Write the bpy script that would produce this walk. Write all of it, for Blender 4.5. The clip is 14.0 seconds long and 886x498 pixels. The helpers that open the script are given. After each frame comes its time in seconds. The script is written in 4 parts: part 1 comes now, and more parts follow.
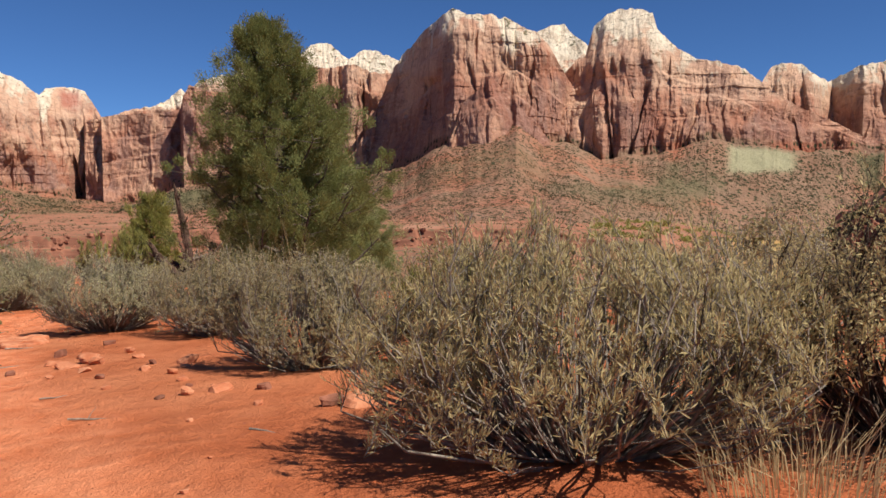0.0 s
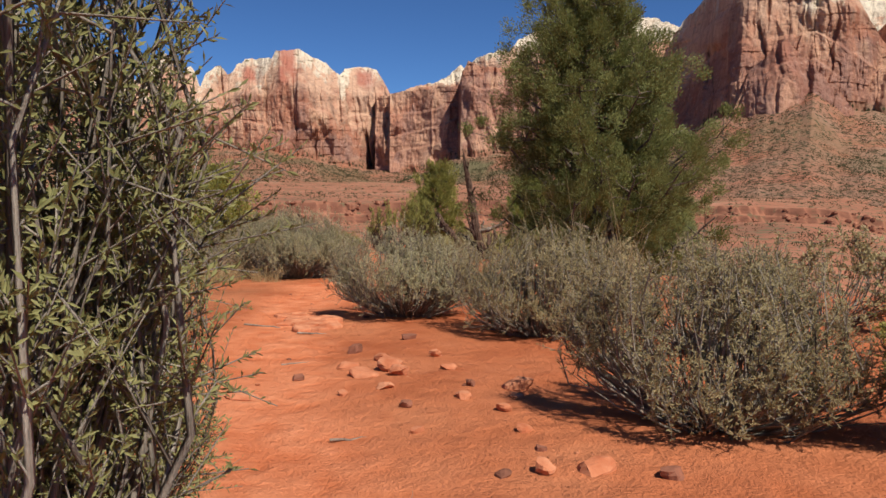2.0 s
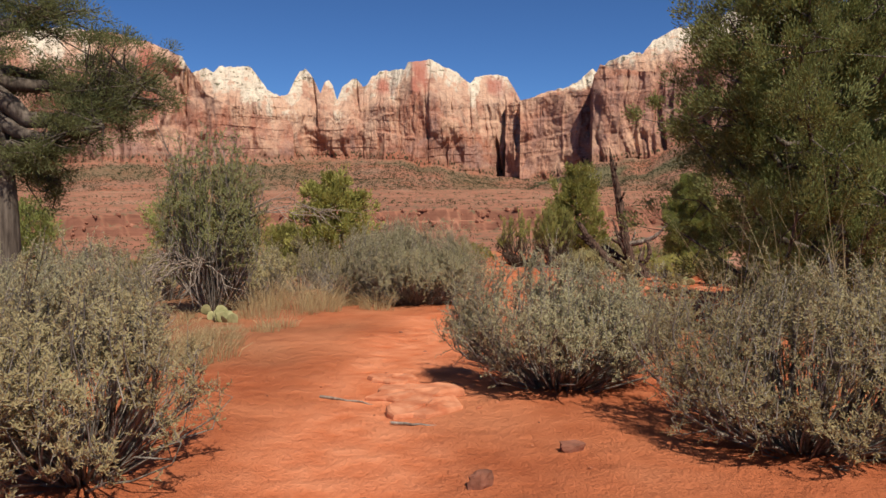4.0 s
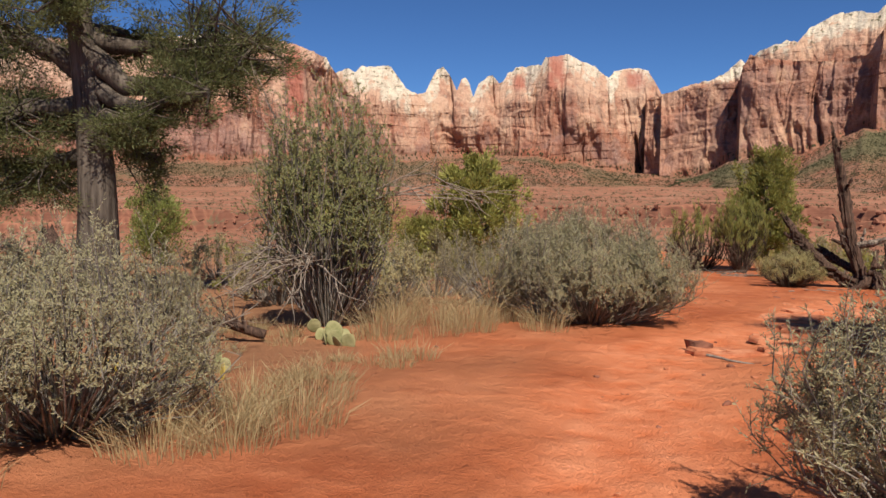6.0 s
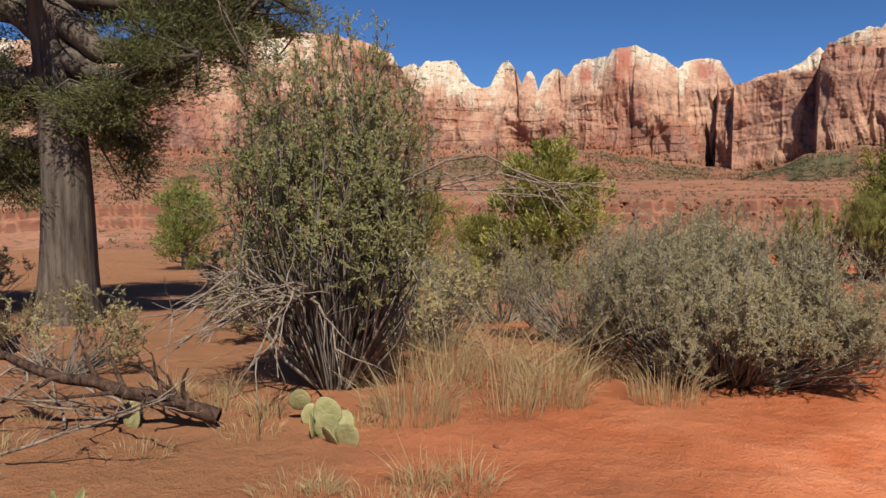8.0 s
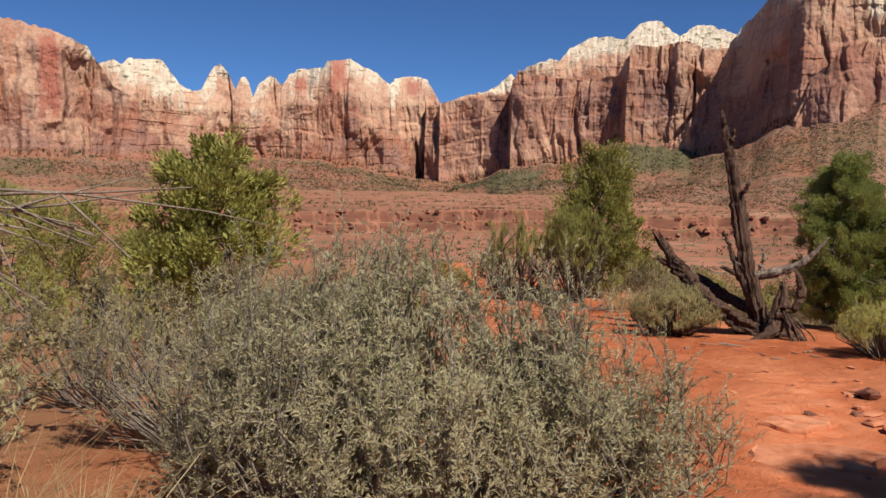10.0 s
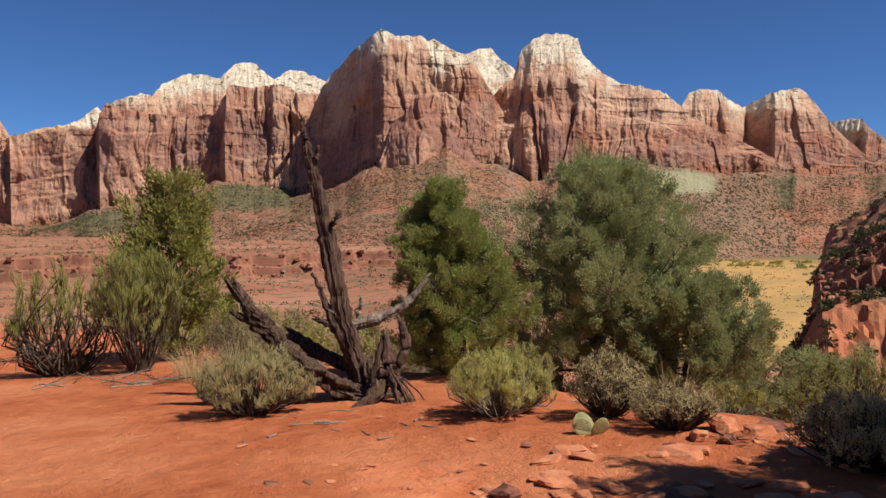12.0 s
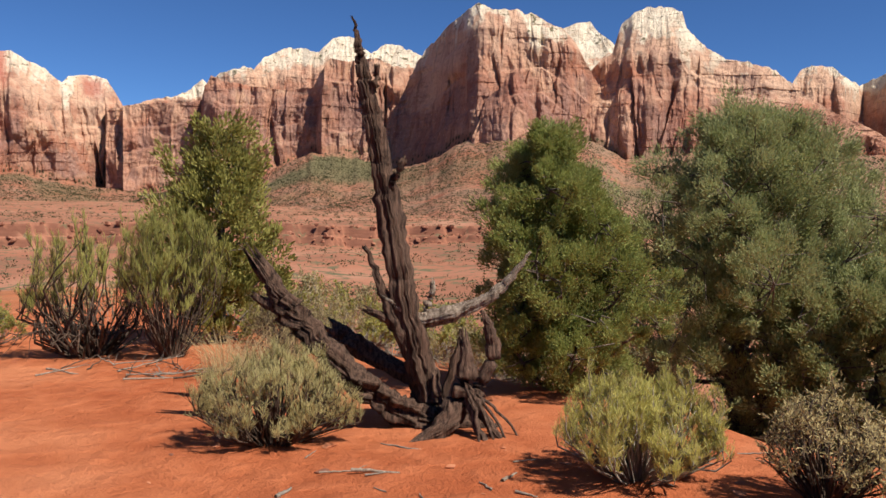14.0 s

...

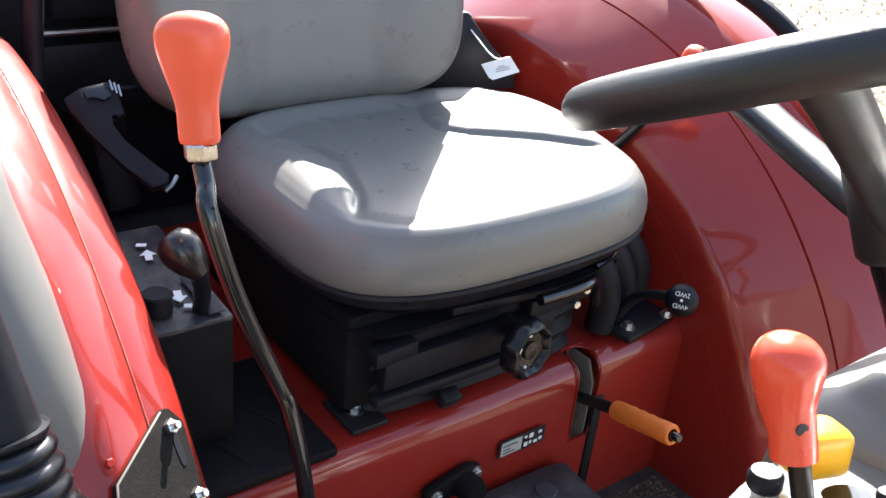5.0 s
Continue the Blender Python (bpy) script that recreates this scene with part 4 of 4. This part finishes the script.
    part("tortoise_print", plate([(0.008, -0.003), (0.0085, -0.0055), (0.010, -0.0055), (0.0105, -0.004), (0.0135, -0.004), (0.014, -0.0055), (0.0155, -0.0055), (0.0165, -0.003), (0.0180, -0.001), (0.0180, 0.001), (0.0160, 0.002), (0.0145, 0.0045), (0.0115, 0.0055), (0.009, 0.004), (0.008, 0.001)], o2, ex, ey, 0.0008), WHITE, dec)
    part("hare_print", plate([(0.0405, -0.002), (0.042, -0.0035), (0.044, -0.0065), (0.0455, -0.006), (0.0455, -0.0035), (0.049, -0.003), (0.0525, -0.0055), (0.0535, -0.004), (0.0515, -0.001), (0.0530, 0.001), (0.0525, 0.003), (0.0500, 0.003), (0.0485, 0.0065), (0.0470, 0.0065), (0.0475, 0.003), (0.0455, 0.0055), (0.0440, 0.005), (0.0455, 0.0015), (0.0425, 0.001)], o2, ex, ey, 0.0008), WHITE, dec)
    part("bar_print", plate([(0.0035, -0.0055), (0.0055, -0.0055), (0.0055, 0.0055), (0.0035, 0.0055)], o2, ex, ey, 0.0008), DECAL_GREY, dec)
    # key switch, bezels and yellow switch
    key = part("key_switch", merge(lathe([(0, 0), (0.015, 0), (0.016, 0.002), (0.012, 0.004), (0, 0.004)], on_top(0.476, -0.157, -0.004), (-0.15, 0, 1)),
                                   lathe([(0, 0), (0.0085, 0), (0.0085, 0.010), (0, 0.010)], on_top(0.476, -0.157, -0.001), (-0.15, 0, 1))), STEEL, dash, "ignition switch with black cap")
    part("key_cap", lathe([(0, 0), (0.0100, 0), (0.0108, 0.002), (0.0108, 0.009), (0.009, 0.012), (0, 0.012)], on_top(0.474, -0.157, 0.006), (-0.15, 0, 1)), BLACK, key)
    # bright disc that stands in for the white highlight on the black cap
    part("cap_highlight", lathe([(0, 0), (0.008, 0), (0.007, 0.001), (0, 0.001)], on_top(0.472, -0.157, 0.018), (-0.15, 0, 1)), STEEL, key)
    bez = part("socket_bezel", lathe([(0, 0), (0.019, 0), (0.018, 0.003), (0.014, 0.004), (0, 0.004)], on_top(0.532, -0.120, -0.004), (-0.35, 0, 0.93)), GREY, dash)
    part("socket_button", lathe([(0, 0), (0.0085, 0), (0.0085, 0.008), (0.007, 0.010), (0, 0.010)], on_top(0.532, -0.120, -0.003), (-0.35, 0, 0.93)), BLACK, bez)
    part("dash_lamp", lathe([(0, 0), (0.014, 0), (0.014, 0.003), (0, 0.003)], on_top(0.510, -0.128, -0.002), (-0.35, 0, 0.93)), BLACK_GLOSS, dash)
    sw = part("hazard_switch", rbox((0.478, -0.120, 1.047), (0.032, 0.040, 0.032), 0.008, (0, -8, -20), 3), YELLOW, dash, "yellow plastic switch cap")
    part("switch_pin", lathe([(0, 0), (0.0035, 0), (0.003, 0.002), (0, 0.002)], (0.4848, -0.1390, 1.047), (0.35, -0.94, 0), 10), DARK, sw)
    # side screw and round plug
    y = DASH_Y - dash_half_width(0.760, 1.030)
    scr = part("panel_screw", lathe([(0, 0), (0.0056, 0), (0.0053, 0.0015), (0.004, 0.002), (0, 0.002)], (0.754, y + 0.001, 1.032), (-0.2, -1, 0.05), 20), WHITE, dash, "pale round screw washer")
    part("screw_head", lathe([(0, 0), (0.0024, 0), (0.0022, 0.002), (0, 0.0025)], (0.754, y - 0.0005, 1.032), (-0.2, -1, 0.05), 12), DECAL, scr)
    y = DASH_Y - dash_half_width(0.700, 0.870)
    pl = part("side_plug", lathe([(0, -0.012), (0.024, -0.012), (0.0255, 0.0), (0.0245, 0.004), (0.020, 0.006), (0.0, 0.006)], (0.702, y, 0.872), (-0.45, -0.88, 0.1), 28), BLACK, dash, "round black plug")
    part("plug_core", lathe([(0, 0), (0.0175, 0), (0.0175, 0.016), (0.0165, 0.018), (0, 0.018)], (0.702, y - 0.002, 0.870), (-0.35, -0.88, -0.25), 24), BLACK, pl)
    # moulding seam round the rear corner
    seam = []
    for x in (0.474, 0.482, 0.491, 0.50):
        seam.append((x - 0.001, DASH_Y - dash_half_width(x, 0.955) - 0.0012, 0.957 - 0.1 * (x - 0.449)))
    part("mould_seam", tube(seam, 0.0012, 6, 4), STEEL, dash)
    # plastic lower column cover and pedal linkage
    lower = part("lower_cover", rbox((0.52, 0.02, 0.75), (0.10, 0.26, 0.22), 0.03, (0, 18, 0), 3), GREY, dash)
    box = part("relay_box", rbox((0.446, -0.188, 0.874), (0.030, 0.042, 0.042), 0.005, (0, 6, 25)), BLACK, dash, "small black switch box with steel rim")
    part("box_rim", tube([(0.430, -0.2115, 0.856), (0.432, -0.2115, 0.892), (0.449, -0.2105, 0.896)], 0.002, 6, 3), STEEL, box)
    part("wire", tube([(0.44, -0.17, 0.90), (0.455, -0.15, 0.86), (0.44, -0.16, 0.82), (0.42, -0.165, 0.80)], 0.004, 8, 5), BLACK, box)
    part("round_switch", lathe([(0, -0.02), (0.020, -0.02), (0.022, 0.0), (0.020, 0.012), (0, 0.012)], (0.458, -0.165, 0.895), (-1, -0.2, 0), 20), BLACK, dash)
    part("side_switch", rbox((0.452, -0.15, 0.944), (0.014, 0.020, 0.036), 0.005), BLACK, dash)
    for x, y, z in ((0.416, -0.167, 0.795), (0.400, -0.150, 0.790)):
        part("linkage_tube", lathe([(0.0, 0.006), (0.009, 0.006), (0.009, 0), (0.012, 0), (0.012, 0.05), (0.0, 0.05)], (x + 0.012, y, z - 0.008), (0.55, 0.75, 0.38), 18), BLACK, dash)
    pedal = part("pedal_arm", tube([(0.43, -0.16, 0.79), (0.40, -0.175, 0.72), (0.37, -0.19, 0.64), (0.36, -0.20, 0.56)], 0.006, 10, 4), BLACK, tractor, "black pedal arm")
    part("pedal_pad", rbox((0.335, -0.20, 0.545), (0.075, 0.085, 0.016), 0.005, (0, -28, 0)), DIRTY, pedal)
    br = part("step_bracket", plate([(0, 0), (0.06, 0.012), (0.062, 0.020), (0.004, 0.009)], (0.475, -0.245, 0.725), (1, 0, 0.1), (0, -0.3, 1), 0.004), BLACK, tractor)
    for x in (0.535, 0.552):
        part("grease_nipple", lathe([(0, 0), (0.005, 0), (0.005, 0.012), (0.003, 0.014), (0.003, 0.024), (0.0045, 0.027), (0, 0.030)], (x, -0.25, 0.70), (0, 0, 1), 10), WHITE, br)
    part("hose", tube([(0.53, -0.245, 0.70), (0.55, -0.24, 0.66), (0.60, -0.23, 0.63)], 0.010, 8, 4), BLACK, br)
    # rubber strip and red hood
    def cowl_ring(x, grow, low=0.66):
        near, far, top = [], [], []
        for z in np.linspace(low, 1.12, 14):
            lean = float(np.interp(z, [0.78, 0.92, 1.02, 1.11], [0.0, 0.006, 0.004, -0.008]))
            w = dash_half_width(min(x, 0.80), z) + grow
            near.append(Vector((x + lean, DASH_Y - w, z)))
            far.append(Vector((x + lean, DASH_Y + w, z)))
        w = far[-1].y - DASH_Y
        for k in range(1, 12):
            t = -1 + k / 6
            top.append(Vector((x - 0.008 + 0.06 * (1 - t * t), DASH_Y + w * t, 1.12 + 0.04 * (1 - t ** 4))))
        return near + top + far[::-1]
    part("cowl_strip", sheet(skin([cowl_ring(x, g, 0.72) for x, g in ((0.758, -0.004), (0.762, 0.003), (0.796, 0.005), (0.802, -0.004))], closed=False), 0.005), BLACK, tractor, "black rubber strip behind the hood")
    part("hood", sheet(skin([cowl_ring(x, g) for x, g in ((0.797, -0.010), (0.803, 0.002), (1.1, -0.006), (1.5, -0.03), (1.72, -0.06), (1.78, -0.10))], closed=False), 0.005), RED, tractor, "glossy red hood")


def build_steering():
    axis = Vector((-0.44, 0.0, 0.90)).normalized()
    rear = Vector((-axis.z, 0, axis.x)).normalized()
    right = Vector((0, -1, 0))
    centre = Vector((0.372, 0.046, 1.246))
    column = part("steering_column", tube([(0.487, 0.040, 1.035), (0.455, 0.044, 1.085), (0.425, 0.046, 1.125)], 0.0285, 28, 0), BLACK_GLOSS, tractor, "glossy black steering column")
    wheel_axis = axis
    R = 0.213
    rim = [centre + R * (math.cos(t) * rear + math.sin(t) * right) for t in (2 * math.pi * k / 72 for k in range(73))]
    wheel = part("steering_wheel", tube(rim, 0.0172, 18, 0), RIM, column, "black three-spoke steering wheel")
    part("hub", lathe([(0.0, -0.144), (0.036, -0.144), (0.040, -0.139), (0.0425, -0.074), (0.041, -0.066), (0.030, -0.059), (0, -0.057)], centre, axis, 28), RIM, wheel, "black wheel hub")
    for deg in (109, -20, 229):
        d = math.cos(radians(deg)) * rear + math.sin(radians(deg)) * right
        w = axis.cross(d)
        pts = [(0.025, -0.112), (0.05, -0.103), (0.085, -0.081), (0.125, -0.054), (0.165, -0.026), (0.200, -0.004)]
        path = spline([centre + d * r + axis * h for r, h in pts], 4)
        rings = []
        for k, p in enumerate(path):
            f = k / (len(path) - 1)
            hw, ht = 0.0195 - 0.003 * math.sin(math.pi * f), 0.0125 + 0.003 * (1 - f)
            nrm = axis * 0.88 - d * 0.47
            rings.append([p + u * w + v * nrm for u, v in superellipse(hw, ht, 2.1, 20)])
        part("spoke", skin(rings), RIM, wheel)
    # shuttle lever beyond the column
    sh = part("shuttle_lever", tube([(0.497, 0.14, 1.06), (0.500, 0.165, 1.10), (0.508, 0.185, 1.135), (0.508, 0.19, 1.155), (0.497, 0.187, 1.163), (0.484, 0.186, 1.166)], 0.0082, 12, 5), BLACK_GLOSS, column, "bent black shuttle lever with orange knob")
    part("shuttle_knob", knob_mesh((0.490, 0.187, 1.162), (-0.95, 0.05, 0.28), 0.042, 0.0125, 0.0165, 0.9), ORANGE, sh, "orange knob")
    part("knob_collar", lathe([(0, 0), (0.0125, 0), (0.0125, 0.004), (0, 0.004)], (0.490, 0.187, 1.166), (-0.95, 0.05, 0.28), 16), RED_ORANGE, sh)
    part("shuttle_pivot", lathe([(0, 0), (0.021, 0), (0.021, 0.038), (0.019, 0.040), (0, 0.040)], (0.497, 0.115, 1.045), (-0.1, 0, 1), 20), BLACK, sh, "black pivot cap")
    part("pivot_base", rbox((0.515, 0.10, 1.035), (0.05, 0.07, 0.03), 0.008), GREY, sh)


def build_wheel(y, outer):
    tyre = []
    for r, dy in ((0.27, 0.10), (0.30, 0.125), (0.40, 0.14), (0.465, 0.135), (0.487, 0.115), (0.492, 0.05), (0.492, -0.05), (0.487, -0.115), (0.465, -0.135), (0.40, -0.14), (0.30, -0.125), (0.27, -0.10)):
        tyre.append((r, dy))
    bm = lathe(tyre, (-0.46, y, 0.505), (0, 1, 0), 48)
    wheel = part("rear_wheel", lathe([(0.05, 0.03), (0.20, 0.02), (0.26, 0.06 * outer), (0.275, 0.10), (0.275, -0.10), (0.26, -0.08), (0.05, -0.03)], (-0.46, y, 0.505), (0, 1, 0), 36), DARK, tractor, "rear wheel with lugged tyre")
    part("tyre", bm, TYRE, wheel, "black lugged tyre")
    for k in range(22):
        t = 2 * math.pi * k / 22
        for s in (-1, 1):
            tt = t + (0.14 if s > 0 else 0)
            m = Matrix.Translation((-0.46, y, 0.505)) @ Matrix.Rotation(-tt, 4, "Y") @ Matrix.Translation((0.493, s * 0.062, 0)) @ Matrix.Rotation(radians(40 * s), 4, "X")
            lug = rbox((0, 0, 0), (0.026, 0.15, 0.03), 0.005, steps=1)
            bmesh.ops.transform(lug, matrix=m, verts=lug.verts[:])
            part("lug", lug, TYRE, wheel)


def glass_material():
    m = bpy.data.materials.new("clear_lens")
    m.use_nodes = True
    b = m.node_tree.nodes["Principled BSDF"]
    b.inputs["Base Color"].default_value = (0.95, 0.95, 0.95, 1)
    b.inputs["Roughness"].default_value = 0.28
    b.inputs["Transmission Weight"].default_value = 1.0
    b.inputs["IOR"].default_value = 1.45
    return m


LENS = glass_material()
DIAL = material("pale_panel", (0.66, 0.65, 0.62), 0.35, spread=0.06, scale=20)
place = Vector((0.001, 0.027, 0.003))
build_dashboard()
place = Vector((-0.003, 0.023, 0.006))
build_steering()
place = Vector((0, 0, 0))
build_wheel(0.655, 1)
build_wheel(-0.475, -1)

YOUR GOAL: State how many lines in the entries above include the word "script"; reply with the number alone.

SOLUTION TO THE EXERCISE: 2